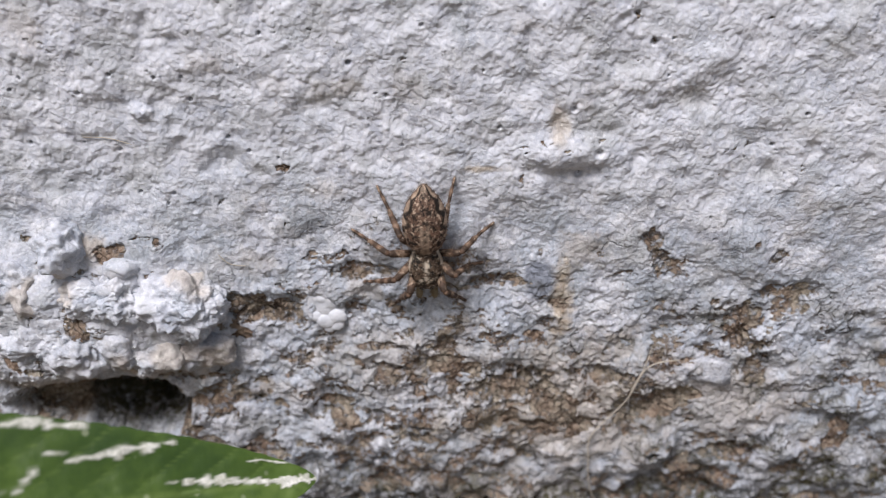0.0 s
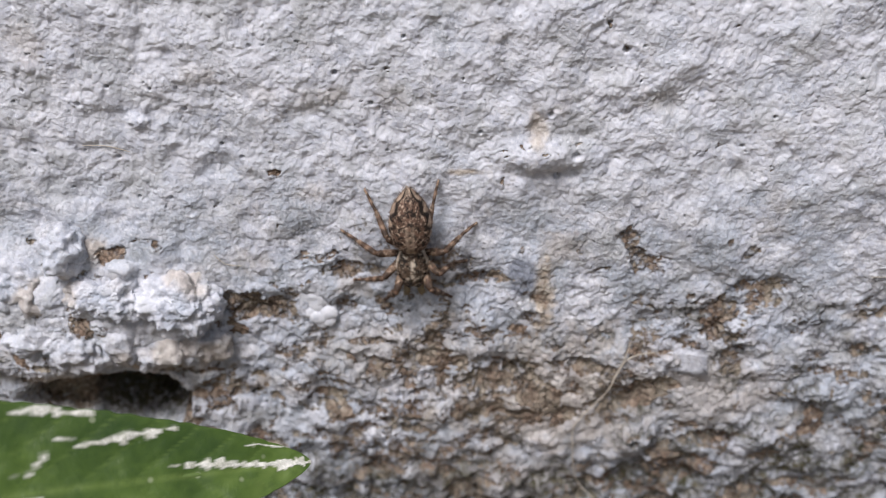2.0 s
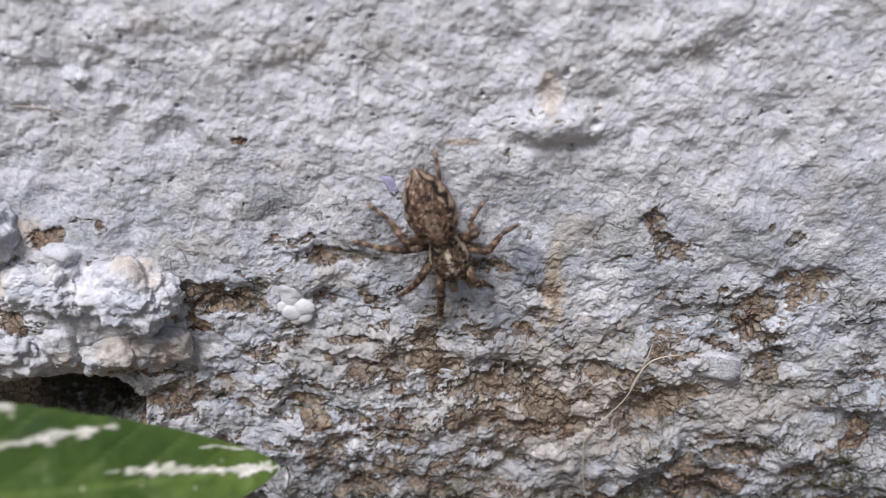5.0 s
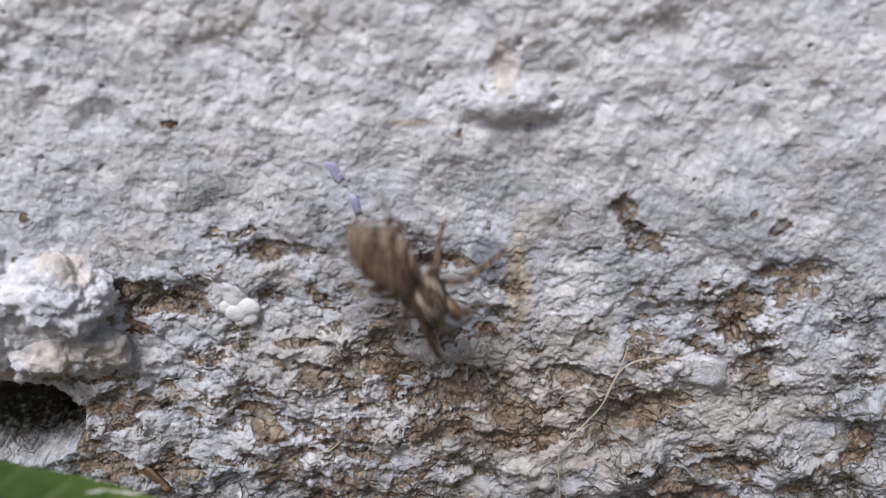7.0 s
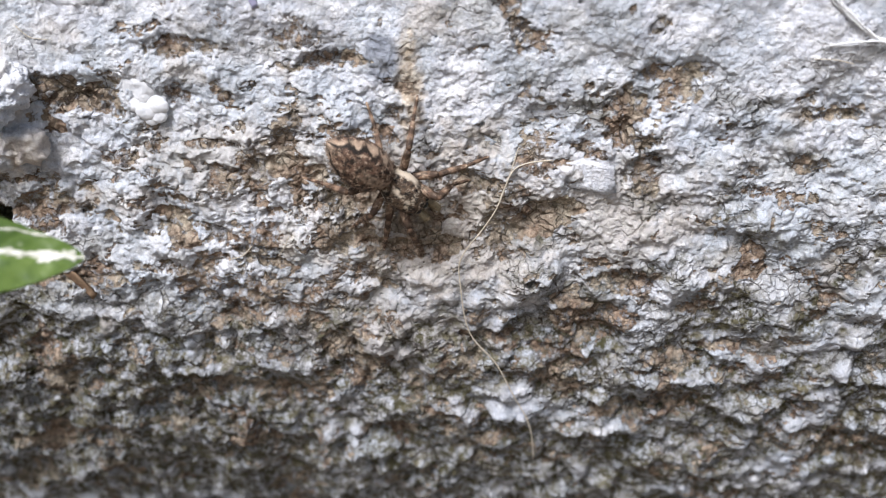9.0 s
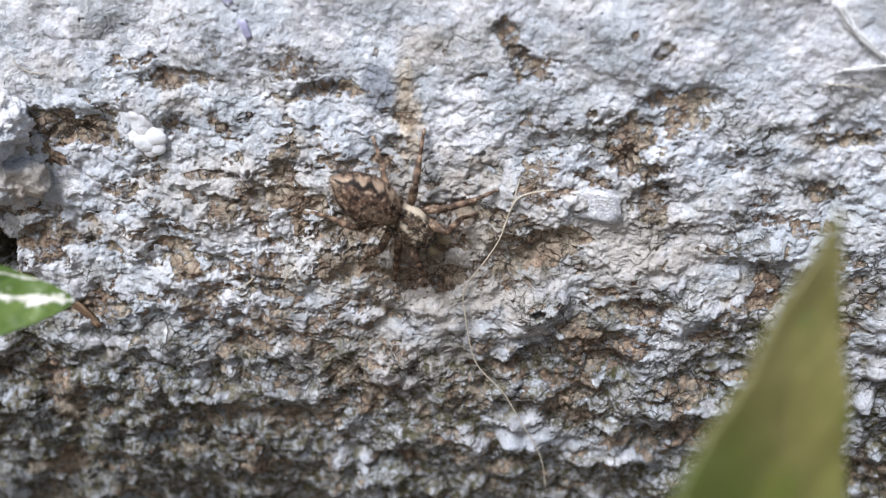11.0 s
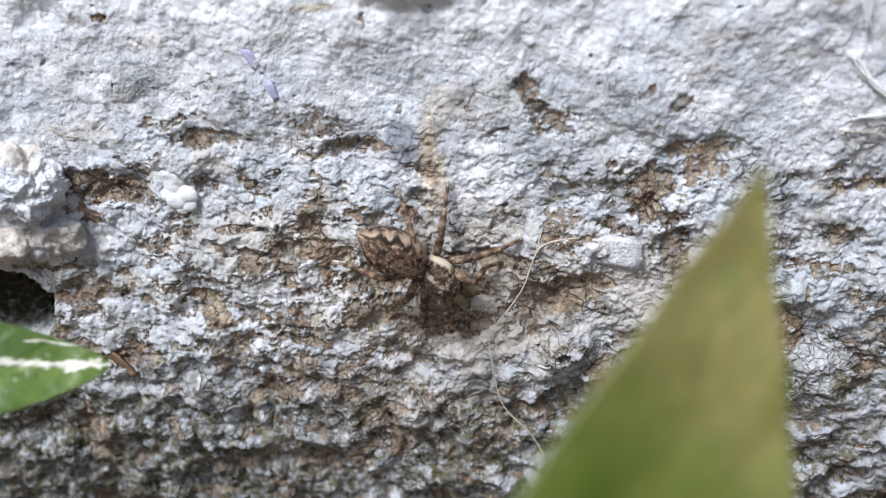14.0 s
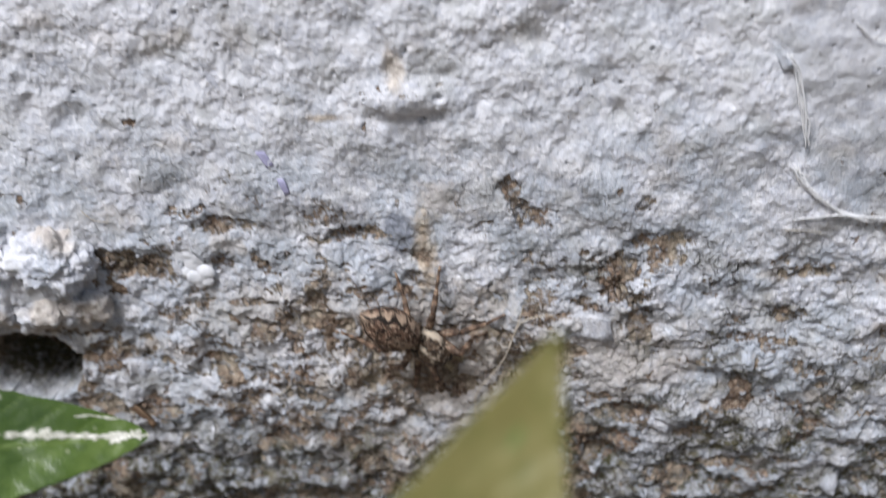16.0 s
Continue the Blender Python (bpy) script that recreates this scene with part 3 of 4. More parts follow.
# ---- leaves ----
def leaf_blade(bm, length, width, fold, curl, seed, streaks=()):
    """A blade from its tip at the origin back along -y, upper side +z; vein and streak amounts as layers. Millimetres."""
    lv, lb = bm.verts.layers.float.new("vein"), bm.verts.layers.float.new("brown")
    ls = bm.verts.layers.float.new("streak")
    n, k = 120, 25
    rows = []
    for i in range(n + 1):
        s = (i / n) ** 1.4 * length
        w = width(s)
        row = []
        for j in range(-k, k + 1):
            f = j / k
            edge = 1 + (0.012 * math.sin(s * 5.3 + seed) + 0.03 * noise.noise(Vector((s * 1.1, seed, f)))) * abs(f) ** 6
            x = f * w * edge
            z = fold * abs(f) ** 1.3 * w - curl * s * s + 0.22 * noise.noise(Vector((x * 0.45, s * 0.45, seed))) + 0.05 * noise.noise(Vector((x * 1.6, s * 1.6, seed)))
            side = abs((s * 0.9 + abs(x) * 1.3) % 3.0 - 1.5)
            z += 0.06 * smooth(0.0, 0.5, side) * min(1, w)
            v = bm.verts.new((x * MM, -s * MM, z * MM))
            v[lv] = max(1 - smooth(0.0, 0.35, abs(x)), 0.7 * (1 - smooth(0.0, 0.16, side)) * min(1.0, abs(x)))
            v[lb] = 1 - float(smooth(4.0, 15.0, s))
            st = 0.0
            for s0, x0, s1, x1, hw in streaks:
                t = min(1, max(0, (s - s0) / (s1 - s0)))
                if s0 - 0.8 <= s <= s1 + 0.8:
                    hw = hw * (1.05 - 0.6 * abs(2 * t - 1) ** 3) * (0.8 + 0.3 * math.sin(s * 14.0 + x0))
                    d = abs(x - (x0 + (x1 - x0) * t)) / hw + 0.55 * noise.noise(Vector((x0, s * 2.8, seed + 2.0))) + 0.9 * noise.noise(Vector((x * 1.7, s * 1.7, seed))) + 0.7 * abs(noise.noise(Vector((x * 3.5, s * 3.5, seed))))
                    st = max(st, 1 - smooth(0.75, 1.05, d))
            v[ls] = st
            v.co.z += 0.07 * st * MM * (1 + noise.noise(Vector((x * 5, s * 5, 2.0))))
            row.append(v)
        rows.append(row)
    for a, b in zip(rows, rows[1:]):
        for j in range(2 * k):
            bm.faces.new((a[j], b[j], b[j + 1], a[j + 1]))
    bmesh.ops.recalc_face_normals(bm, faces=bm.faces)
    if sum(f.normal.z for f in bm.faces) < 0:
        bmesh.ops.reverse_faces(bm, faces=bm.faces)
    ext = bmesh.ops.extrude_face_region(bm, geom=list(bm.faces))
    for v in ext["geom"]:
        if isinstance(v, bmesh.types.BMVert):
            v.co.z -= 0.16 * MM
    bmesh.ops.recalc_face_normals(bm, faces=bm.faces)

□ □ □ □

Leaving out the pictures, repeat the data above exactly.

0.0 s
2.0 s
5.0 s
7.0 s
9.0 s
11.0 s
14.0 s
16.0 s
Continue the Blender Python (bpy) script that recreates this scene with part 3 of 4. More parts follow.
# ---- leaves ----
def leaf_blade(bm, length, width, fold, curl, seed, streaks=()):
    """A blade from its tip at the origin back along -y, upper side +z; vein and streak amounts as layers. Millimetres."""
    lv, lb = bm.verts.layers.float.new("vein"), bm.verts.layers.float.new("brown")
    ls = bm.verts.layers.float.new("streak")
    n, k = 120, 25
    rows = []
    for i in range(n + 1):
        s = (i / n) ** 1.4 * length
        w = width(s)
        row = []
        for j in range(-k, k + 1):
            f = j / k
            edge = 1 + (0.012 * math.sin(s * 5.3 + seed) + 0.03 * noise.noise(Vector((s * 1.1, seed, f)))) * abs(f) ** 6
            x = f * w * edge
            z = fold * abs(f) ** 1.3 * w - curl * s * s + 0.22 * noise.noise(Vector((x * 0.45, s * 0.45, seed))) + 0.05 * noise.noise(Vector((x * 1.6, s * 1.6, seed)))
            side = abs((s * 0.9 + abs(x) * 1.3) % 3.0 - 1.5)
            z += 0.06 * smooth(0.0, 0.5, side) * min(1, w)
            v = bm.verts.new((x * MM, -s * MM, z * MM))
            v[lv] = max(1 - smooth(0.0, 0.35, abs(x)), 0.7 * (1 - smooth(0.0, 0.16, side)) * min(1.0, abs(x)))
            v[lb] = 1 - float(smooth(4.0, 15.0, s))
            st = 0.0
            for s0, x0, s1, x1, hw in streaks:
                t = min(1, max(0, (s - s0) / (s1 - s0)))
                if s0 - 0.8 <= s <= s1 + 0.8:
                    hw = hw * (1.05 - 0.6 * abs(2 * t - 1) ** 3) * (0.8 + 0.3 * math.sin(s * 14.0 + x0))
                    d = abs(x - (x0 + (x1 - x0) * t)) / hw + 0.55 * noise.noise(Vector((x0, s * 2.8, seed + 2.0))) + 0.9 * noise.noise(Vector((x * 1.7, s * 1.7, seed))) + 0.7 * abs(noise.noise(Vector((x * 3.5, s * 3.5, seed))))
                    st = max(st, 1 - smooth(0.75, 1.05, d))
            v[ls] = st
            v.co.z += 0.07 * st * MM * (1 + noise.noise(Vector((x * 5, s * 5, 2.0))))
            row.append(v)
        rows.append(row)
    for a, b in zip(rows, rows[1:]):
        for j in range(2 * k):
            bm.faces.new((a[j], b[j], b[j + 1], a[j + 1]))
    bmesh.ops.recalc_face_normals(bm, faces=bm.faces)
    if sum(f.normal.z for f in bm.faces) < 0:
        bmesh.ops.reverse_faces(bm, faces=bm.faces)
    ext = bmesh.ops.extrude_face_region(bm, geom=list(bm.faces))
    for v in ext["geom"]:
        if isinstance(v, bmesh.types.BMVert):
            v.co.z -= 0.16 * MM
    bmesh.ops.recalc_face_normals(bm, faces=bm.faces)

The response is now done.